What I like about PyTorch autograd is that it’s both sophisticated and brutally literal.

It’s sophisticated because it supports a huge space of tensor ops, efficient reverse-mode autodiff, saved tensors, custom ops, and more. But it’s literal because it does exactly what your program tells it:

  • If you break the graph (detach()), it won’t invent gradients.
  • If you disable recording (no_grad()), it won’t record anyway.
  • If you backprop twice without clearing .grad, it will happily add them.
  • If you keep references to tensors with grad_fn, it will keep the graph alive—because you asked it to, whether you meant to or not.

Industry-wise, there are other autodiff styles and ecosystems—JAX with functional transforms, TensorFlow graphs (eager + compiled), and the broader world of compiler-based autodiff. A lot of the “future” feels like pushing more computation into compilation and graph capture for speed.

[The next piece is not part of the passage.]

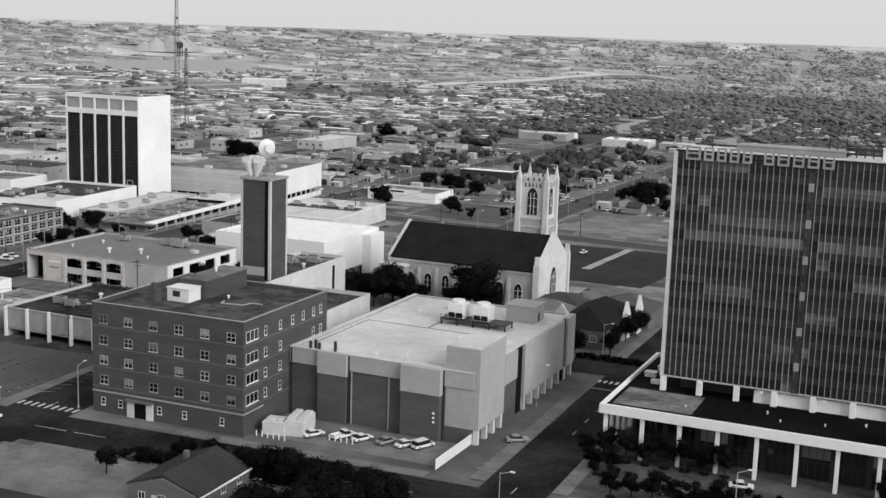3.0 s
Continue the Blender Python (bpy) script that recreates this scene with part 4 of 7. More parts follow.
# ---- the five-storey brick block ----
def brick_block():
    t = thing("apartment_block", "five-storey dark brick block with paired white windows", "apartment block", at(125.6, -30.3, 1.9))
    w, d, h = 36.2, 34.2, 23.2
    shell(t, w, d, h, BRICK, GRAVEL_DARK, 0.9, CONCRETE)
    pair = window_mesh("window", 1.9, 1.75, 2, 2, sill=0.14, frame_m=GREY_FRAME, split=True)
    drawn = window_mesh("window", 1.9, 1.75, 2, 1, sill=0.14, frame_m=GREY_FRAME, blind=0.75, split=True)
    half = window_mesh("window", 1.9, 1.75, 2, 2, sill=0.14, blind=0.4, frame_m=GREY_FRAME, split=True)
    for r, z in enumerate((19.0, 14.6, 10.4, 6.2)):
        for c in range(6):
            k = (r * 7 + c * 5) % 9
            part("window", drawn if k in (2, 8) else half if k in (1, 5) else pair, None, t, m=front(2.9 + c * 6.1, z, 0))
        part("band", boxes((-0.03, w + 0.03, -0.05, 0, z - 0.75, z - 0.55), (w, w + 0.05, 0, d, z - 0.75, z - 0.55)), BRICK_SIDE, t)
    small = window_mesh("window", 0.95, 1.5, 1, 2)
    for x in (2.6, 6.9, 16.5, 22.5, 31.3):
        part("window", small, None, t, m=front(x, 1.7, 0))
    part("band", boxes((-0.06, w + 0.06, -0.1, 0, 4.4, 4.7), (w, w + 0.1, 0, 7.5, 4.4, 4.7)), CONCRETE, t)
    part("doorway", boxes((10.4, 13.2, -0.05, 0.2, 0, 3.3)), BLACK, t, "dark recessed entrance")
    for x in (8.6, 13.3):
        part("door_panel", boxes((x, x + 1.7, -0.25, 0, -0.3, 3.4)), PALE, t, "pale stone door surround", bevel=0.03)
    part("canopy", boxes((8.5, 15.1, -1.0, 0, 3.5, 3.8)), BRICK_SIDE, t)
    big = window_mesh("corner_window", 4.4, 2.0, 3, 1, sill=0.15, split=True)
    tall = window_mesh("window", 0.95, 1.8, 1, 2)
    for z in (19.0, 14.6, 10.4, 6.2):
        part("corner_window", big, None, t, m=side(w, 3.1, z))
        for y in (8.2, 14.0):
            part("window", tall, None, t, m=side(w, y, z))
    for y in (19.0, 23.5, 28.0, 31.2):
        part("window", tall, None, t, m=side(w, y, 19.0))
    for y in (28.0, 31.2):
        part("window", tall, None, t, m=side(w, y, 14.6))
    part("penthouse", boxes((10.5, 16.5, 16.5, 33, h - 0.9, h + 3.0)), BRICK, t, "brick rooftop stair house")
    part("penthouse_roof", boxes((10.3, 16.7, 16.3, 33.2, h + 3.0, h + 3.25)), GRAVEL, t)
    part("plant_cabin", boxes((10.0, 15.4, 12.0, 16.4, h - 0.9, h + 1.9), (9.8, 15.6, 11.8, 16.5, h + 1.9, h + 2.05)), LIGHT_METAL, t, "white plant cabin", bevel=0.03)
    part("plant_grille", boxes((11.5, 13.2, 11.9, 12.0, h + 0.2, h + 1.4)), DARK_METAL, t)
    part("chimney", boxes((7.2, 9.2, 9.0, 11.2, h - 0.9, h + 1.9), (7.7, 8.6, 9.5, 10.6, h + 1.9, h + 3.0)), BRICK, t)
    pipe = bmesh.new()
    for a, b in (((22, 14), (27, 14.6)), ((27, 14.6), (27.4, 17)), ((22, 14), (21.5, 16)), ((27.4, 17), (30, 17.2))):
        beam(pipe, (a[0], a[1], h - 0.5), (b[0], b[1], h - 0.5), 0.16)
    part("pipe_run", pipe, METAL, t)
    clutter(t, h + 3.25, [("v", 13, 26, 1.0)])
    clutter(t, h - 0.9, [("v", 20, 20, 0.8), ("v", 5, 24, 0.8)])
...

But even if the tooling gets fancier, this still matters. Because the bugs don’t come from “autodiff is hard.” The bugs come from “I didn’t realize I built that graph.”

My practical takeaways after writing the notebook:

  • When gradients are None, first check is_leafrequires_grad, and whether you ran under no-grad.
  • Treat .grad like a sum accumulator; make clearing explicit.
  • Use detach() for logging and caching, and use no_grad() for inference.
  • If you write a custom op, gradcheck is your friend (and occasionally your judge).
  • If you’re still unsure, implement a toy scalar autograd once. You’ll stop guessing.

Autograd isn’t magic. It’s a DAG. And the moment you start thinking “what graph did I just build?”, you stop fighting PyTorch and start using it.